'''
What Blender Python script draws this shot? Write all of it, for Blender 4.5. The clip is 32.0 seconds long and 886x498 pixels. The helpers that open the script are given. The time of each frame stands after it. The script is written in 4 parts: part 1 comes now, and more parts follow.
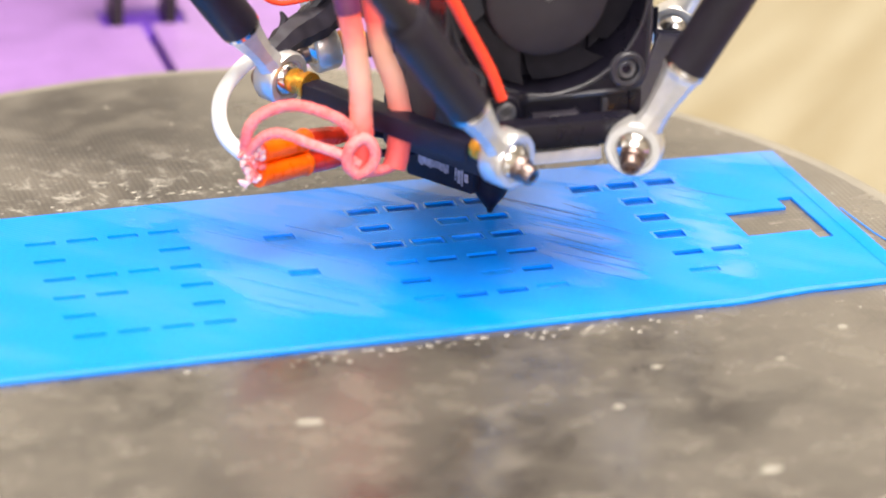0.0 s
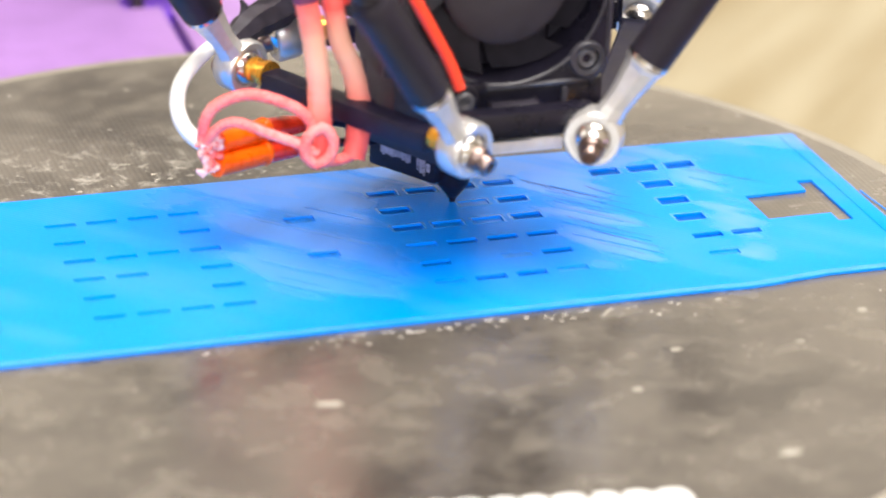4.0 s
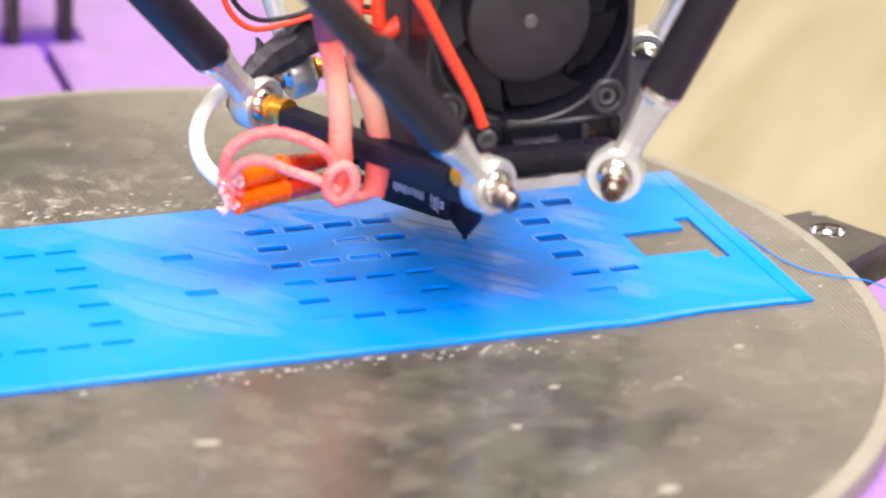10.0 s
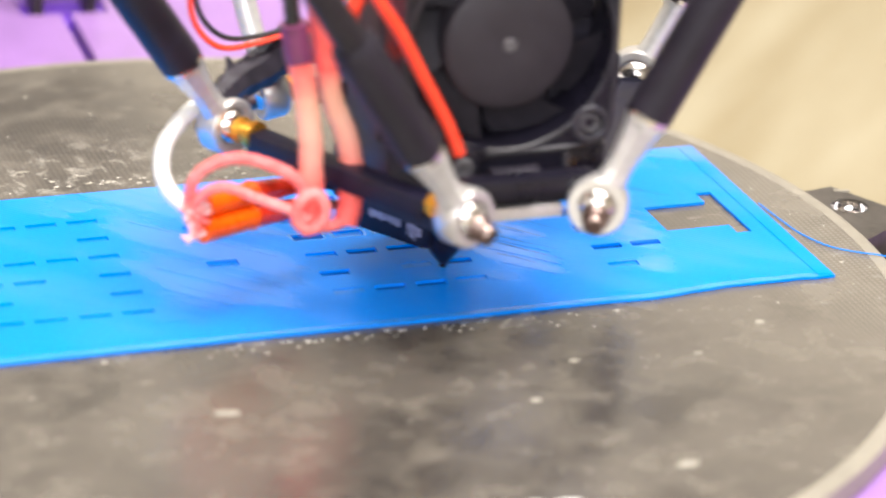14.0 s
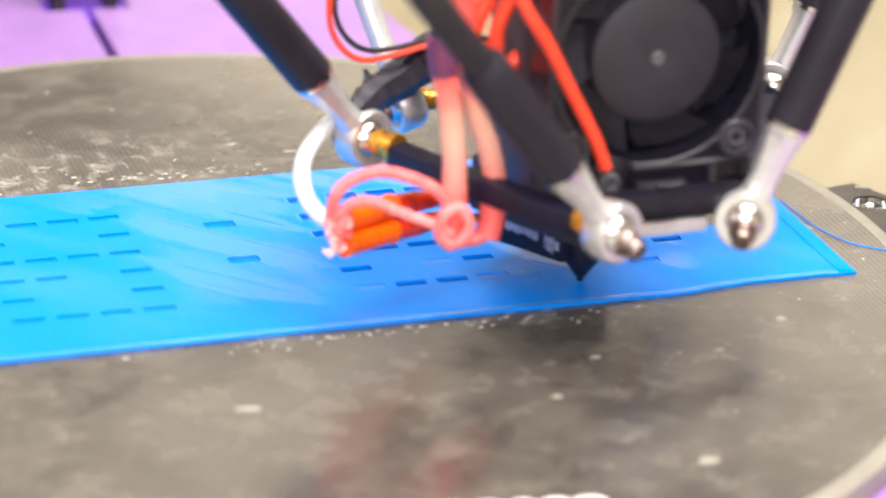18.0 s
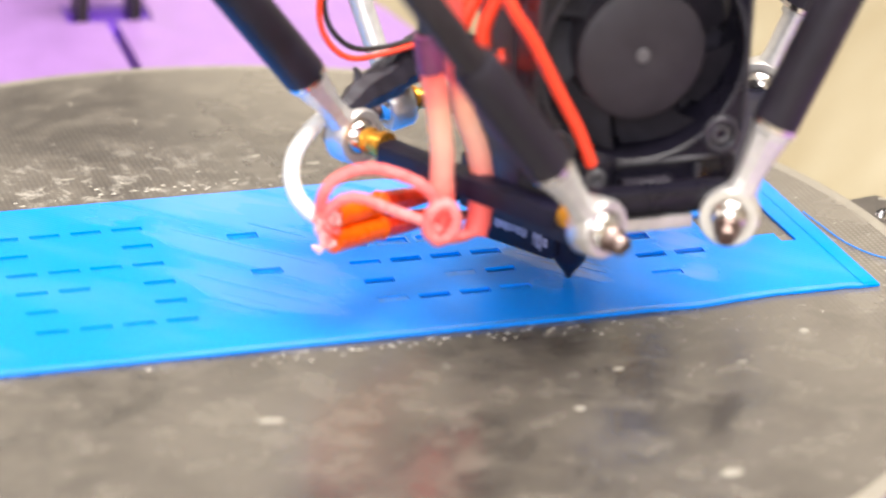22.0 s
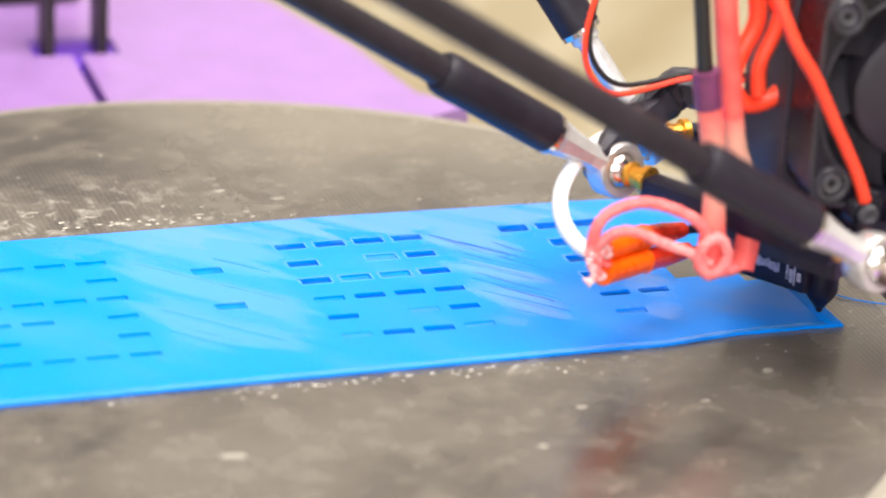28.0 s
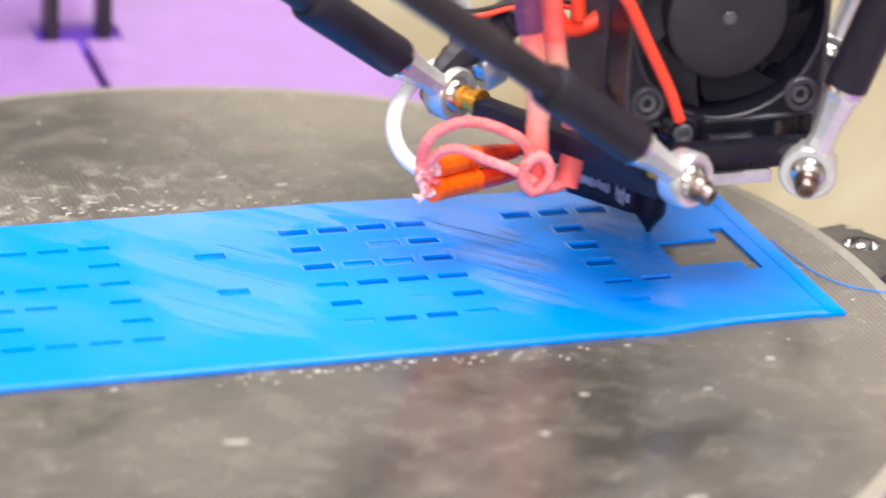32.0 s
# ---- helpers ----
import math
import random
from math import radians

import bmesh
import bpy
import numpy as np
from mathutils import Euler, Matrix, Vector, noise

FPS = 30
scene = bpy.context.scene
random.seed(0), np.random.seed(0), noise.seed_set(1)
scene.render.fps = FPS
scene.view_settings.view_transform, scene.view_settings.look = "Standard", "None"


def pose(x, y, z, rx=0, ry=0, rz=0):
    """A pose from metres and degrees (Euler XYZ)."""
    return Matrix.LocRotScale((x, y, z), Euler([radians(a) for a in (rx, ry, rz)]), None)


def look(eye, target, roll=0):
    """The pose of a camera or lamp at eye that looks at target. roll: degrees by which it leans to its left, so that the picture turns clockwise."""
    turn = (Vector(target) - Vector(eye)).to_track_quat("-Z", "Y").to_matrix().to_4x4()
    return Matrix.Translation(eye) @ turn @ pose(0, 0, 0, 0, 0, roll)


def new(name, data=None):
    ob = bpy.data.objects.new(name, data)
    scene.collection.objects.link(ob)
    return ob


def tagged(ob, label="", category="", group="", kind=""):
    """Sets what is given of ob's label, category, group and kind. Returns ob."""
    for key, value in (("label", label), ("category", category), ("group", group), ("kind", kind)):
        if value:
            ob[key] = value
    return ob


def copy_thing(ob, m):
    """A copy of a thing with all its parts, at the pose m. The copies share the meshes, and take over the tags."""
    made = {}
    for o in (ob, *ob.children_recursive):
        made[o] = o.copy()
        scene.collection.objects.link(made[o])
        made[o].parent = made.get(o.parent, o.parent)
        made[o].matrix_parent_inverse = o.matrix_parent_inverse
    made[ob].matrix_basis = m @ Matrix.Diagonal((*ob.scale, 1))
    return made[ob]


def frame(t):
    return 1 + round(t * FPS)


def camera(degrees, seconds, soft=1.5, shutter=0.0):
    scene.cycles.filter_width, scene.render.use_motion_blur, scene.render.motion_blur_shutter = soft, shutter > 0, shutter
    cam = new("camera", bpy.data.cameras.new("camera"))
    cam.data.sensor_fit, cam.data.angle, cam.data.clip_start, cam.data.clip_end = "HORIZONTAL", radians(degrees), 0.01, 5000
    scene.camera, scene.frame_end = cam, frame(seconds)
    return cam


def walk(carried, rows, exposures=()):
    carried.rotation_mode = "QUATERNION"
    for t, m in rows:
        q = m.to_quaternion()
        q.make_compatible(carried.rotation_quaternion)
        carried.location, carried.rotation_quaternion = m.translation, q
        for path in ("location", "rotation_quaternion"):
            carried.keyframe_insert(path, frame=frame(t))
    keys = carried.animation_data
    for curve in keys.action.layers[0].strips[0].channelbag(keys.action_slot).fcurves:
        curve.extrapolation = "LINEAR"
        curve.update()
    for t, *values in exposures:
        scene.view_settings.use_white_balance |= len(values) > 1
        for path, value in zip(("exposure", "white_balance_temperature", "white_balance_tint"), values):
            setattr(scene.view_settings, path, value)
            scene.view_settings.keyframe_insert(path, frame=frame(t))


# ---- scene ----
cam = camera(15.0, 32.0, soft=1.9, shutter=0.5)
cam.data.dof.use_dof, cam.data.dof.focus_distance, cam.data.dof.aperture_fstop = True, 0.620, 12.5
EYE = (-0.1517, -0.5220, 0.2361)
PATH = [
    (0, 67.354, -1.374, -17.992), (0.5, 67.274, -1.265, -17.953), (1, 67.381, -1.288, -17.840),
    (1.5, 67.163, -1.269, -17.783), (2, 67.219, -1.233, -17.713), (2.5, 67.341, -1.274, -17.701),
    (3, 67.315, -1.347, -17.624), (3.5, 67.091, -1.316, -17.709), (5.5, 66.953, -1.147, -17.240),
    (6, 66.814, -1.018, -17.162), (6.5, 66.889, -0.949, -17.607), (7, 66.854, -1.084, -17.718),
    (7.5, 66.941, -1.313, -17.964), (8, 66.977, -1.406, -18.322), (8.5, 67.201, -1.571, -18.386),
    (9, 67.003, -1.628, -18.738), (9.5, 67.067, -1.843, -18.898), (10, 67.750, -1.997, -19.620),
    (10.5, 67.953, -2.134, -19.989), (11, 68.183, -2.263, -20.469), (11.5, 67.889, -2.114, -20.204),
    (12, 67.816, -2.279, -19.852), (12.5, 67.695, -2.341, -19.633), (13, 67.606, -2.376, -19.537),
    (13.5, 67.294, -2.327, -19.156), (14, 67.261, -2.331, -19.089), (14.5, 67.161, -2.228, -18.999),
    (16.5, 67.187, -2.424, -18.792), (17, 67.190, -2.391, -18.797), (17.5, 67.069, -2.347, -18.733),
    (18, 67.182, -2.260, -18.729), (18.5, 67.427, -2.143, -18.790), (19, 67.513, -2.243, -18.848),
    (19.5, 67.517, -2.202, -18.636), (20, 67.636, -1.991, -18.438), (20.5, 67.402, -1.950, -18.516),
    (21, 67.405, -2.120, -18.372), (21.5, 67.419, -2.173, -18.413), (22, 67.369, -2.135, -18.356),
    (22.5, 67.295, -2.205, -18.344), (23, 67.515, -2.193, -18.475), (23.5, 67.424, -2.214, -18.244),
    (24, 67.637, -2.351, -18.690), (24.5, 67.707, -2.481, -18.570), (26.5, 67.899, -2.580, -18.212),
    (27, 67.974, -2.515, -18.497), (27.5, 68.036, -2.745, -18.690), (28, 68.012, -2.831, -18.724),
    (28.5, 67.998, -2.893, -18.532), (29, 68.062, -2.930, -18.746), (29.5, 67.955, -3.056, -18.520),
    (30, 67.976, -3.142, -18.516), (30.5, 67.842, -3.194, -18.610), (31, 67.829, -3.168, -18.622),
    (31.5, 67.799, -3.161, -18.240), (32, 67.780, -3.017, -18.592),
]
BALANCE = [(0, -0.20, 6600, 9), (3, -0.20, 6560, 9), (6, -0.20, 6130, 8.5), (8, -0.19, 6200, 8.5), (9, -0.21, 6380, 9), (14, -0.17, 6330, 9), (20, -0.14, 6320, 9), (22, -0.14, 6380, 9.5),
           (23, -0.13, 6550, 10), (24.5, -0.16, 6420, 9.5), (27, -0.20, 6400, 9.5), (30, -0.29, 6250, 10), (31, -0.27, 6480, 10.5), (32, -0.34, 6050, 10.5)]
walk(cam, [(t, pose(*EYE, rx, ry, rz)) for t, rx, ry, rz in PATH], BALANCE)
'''
'''
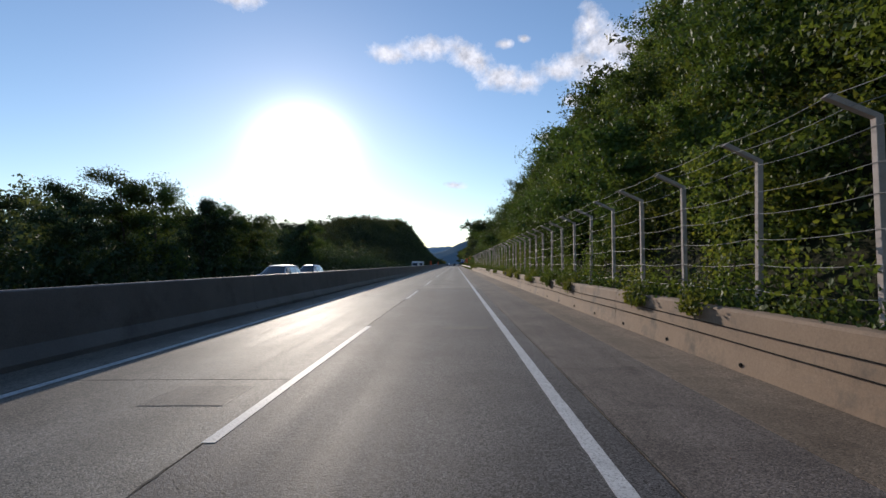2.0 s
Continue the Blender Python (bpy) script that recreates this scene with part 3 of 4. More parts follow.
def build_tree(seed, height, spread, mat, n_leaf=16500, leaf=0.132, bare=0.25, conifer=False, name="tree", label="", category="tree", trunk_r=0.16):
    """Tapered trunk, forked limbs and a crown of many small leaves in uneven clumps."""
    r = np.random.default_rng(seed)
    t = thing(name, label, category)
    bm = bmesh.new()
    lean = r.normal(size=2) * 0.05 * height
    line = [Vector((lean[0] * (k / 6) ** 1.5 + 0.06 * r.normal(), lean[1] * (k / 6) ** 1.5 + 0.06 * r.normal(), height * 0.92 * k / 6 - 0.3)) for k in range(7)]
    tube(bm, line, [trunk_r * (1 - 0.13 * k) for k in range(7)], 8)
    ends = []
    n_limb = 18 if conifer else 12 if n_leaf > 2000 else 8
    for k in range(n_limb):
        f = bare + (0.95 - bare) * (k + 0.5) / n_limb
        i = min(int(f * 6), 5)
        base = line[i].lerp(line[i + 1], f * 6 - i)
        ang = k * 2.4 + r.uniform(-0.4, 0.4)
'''
'''
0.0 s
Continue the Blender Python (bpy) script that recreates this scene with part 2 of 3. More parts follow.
'''
Look above for the line with "What Blender Python" and the line with "import random"; set down those two lines and all lines between them exactly, without pictures and without anything else.

What Blender Python script draws this shot? Write all of it, for Blender 4.5. The clip is 32.0 seconds long and 886x498 pixels. The helpers that open the script are given. The time of each frame stands after it. The script is written in 4 parts: part 1 comes now, and more parts follow.
0.0 s
4.0 s
10.0 s
14.0 s
18.0 s
22.0 s
28.0 s
32.0 s
# ---- helpers ----
import math
import random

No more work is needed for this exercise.